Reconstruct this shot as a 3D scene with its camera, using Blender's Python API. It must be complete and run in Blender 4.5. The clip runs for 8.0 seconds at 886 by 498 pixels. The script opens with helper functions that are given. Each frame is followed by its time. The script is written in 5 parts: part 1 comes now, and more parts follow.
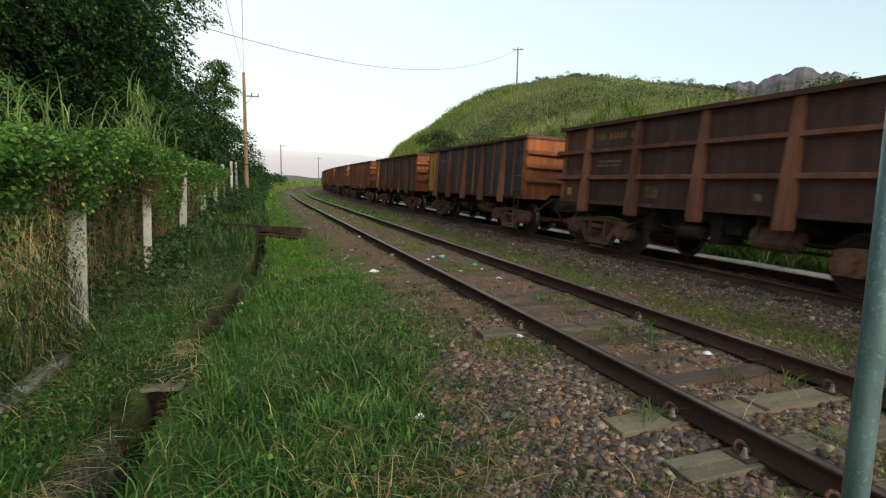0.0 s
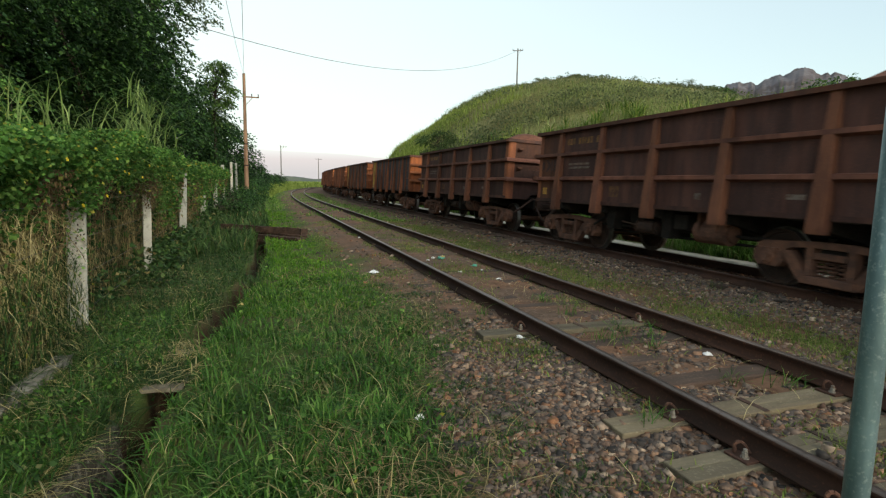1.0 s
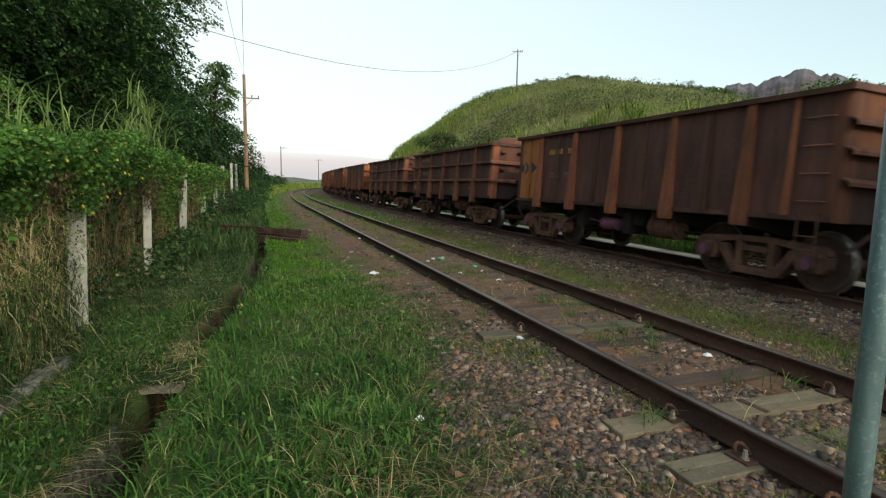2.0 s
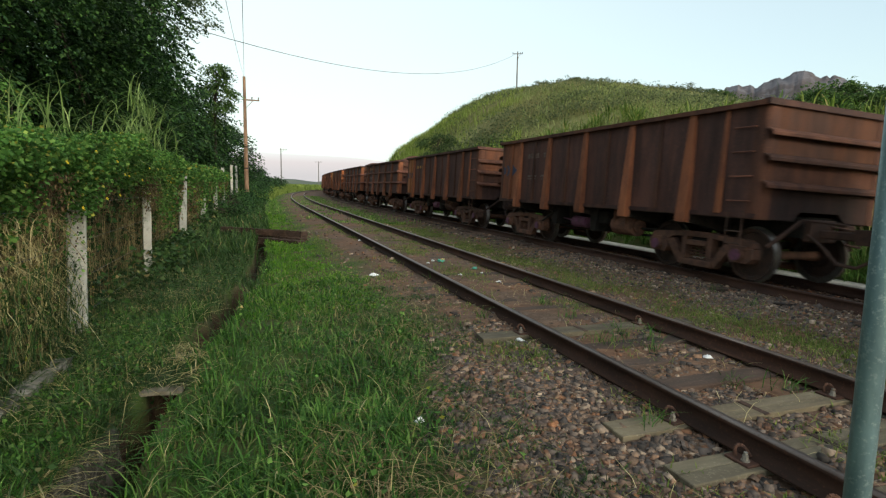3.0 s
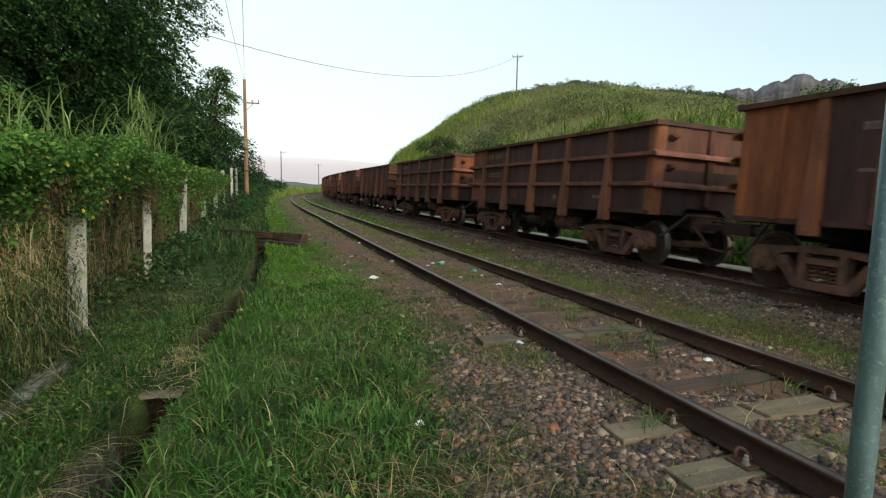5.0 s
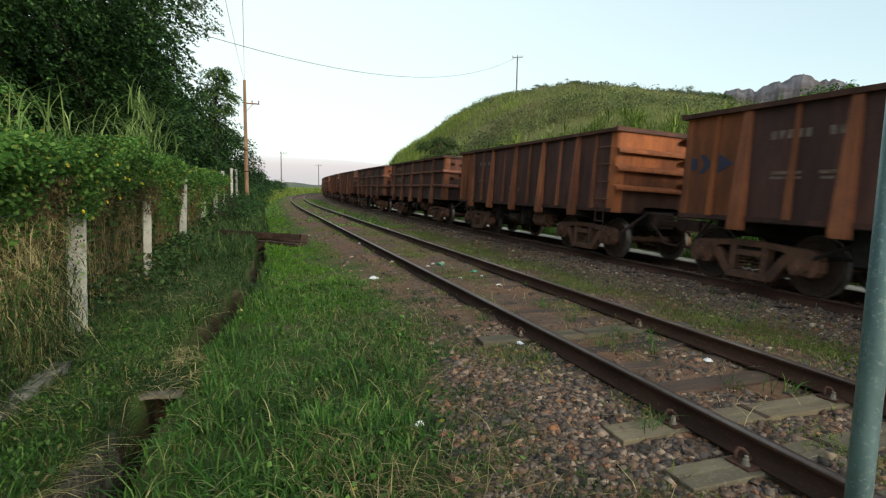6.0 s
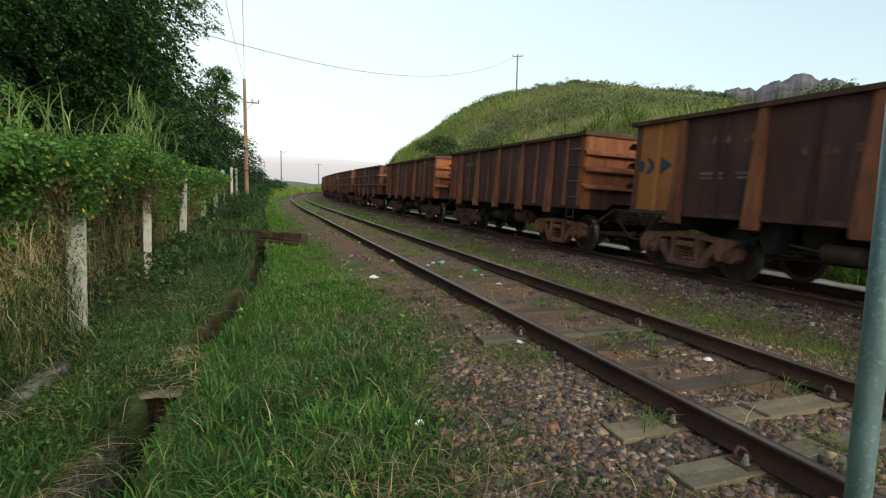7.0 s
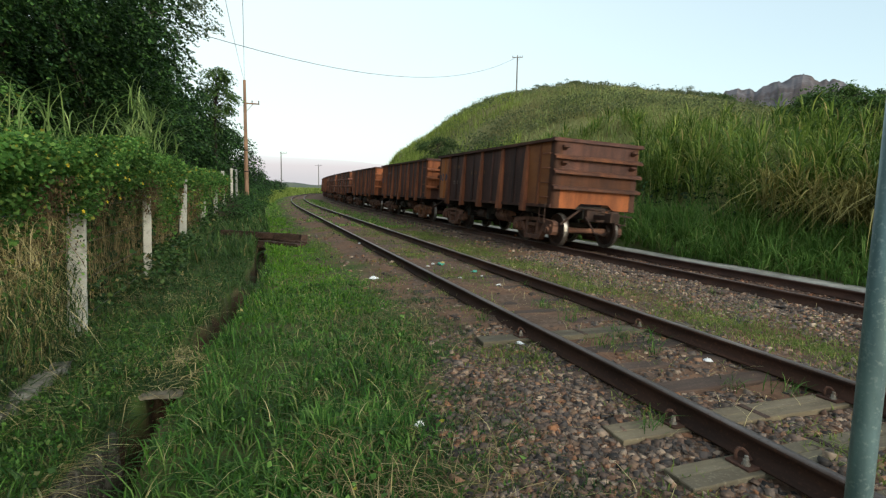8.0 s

#####

_TASK REQUIREMENTS_
Without including any pictures, print all of the material exactly as given.

_WORKED SOLUTION_
Reconstruct this shot as a 3D scene with its camera, using Blender's Python API. It must be complete and run in Blender 4.5. The clip runs for 8.0 seconds at 886 by 498 pixels. The script opens with helper functions that are given. Each frame is followed by its time. The script is written in 5 parts: part 1 comes now, and more parts follow.
0.0 s
1.0 s
2.0 s
3.0 s
5.0 s
6.0 s
7.0 s
8.0 s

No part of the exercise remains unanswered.